曽我部:お客さんが明らかにある一定のタイプの客、つまりトランプの支持者を思わせるような、非リベラルのアメリカの白人ばかりだというのもきっと何かのメッセージなんだろうね。

ー 舞台の上にいる人間、つまり作り手と、その観客との関係ということでいうなら、曽我部さんがかつてカラックスに直接質問したことともつながりますよね。自分もあの現場にいたんですけど。
曽我部:あ、あのとき、いらしゃったんですね(笑)。
大下:いつの話ですか?
ー 『ホーリー・モーターズ』の公開前に、カラックス本人が登壇する試写会が渋谷のユーロスペースであったんですよ。
曽我部:あのとき、最前列で観てたんですけど、もう絶対にこの機会を逃したら一生カラックスと話すことなんてできないだろうと思って挙手して質問したんですよ。で、「はい、いちばん前の真ん中の男性の方」って司会の方に指されて。
ー 「あ、曽我部さんだ」って思って見てました(笑)。
大下:どんな質問をしたんですか?
曽我部:『ホーリー・モーターズ』は、何がかかってるかは映されていないスクリーンに向かって監督が犬を連れて歩いているシーンではじまるでしょ? で、そこで観客はみんな寝てるんですよ。あのシーンを観て、カラックスにとって観客というのはとても遠くて、理解し難いものなんだろうなって思ったんですよ。だから、「あなたにとって観客とはどういう存在なんですか?」って訊いたんですよ。
大下:で、カラックスはなんて答えたんですか?
曽我部:「映画をつくるときに観客のことはまったく意識していない。観客というものがなんなのか、どういう存在なのか、自分にとってはまったくわからない。謎の存在でしかない。

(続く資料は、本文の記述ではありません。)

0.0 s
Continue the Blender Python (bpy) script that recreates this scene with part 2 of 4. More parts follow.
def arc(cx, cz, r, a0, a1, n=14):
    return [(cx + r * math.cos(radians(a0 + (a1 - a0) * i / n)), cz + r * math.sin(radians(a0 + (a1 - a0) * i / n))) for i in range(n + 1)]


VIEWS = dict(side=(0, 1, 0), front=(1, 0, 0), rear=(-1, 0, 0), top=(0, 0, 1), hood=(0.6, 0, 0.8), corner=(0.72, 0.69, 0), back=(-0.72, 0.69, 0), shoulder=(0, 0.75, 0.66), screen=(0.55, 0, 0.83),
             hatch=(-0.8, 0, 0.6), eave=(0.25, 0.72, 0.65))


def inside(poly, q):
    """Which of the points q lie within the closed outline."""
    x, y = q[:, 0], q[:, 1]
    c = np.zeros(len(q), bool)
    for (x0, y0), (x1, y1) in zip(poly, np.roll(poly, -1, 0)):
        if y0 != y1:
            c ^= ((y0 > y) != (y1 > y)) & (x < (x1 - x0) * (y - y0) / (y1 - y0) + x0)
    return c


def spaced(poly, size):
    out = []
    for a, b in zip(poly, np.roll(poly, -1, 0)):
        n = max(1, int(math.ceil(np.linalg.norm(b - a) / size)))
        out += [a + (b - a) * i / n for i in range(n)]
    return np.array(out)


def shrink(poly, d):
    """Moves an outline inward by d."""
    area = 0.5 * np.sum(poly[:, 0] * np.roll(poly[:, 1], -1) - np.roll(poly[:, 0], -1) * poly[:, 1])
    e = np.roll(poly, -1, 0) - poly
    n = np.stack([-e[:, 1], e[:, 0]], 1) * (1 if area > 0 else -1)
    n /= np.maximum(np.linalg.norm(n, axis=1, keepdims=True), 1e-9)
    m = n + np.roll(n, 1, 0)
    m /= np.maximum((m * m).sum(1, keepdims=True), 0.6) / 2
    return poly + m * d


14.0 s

ただ自分にわかっているのは、彼らがある一定数の一団で、やがて死に行く運命にあるということだけだ」って。
大下:おおおお(笑)。
ー あの質問は、あの日いちばんの質問でした(笑)。
曽我部:『ポーラX』までは、カラックスって作品のなかに完全に没入していて、観客の存在は完全に作品の外にあるものだったでしょ? でも、『ホーリー・モーターズ』ではああいうかたちで観客が作品のなかでも描かれるようになった。だから、その理由が知りたかったんですよね。

ー その延長上に、今回の『アネット』における、あの観客の存在があるとも言えますよね。
曽我部:でも、今回はよりわかりやすく世界vs自分になってて。そのあいだには自分と血縁関係にある子供の存在も出てきて。さらには#MeToo運動のような描写もあったりして。
大下:そのあたり、わかりやすく描かれていましたよね。
曽我部:そう。だから、ちょっと社会性が出てきたのかなって。でも、それは俺がカラックスの作品に求めるものではないんだよね(笑)。
ー 曽我部さんがカラックスにした質問、「観客とはどういう存在なんですか?」を自分自身に向けたらどう答えますか?
曽我部:「お客様は神様です」って言葉がありますけど、自分はそれですね。
ー へー。そう言い切れるのはすごいですね。
曽我部:だって、実際にそうですから。お客さんがいるから、自分が音楽をやれてる。
ー カラックスと曽我部さんとの比較で言うなら、超寡作家と超多作家というのも好対照ですよね。
曽我部:でも、それって実はどこかでつながっていて。自分にとっていちばんの客、いちばんのファンって、自分なんですよ。ものを作るときは、常にそのいちばんの客である自分との対話のなかでやっていて。もし自分がファンだったら、このひとのどんな活動を見たいかなって考えながらやってる。
大下:なるほど。
曽我部:その結果が、カラックスの場合は10年に1本みたいな今のペースなんだと思うんですよね。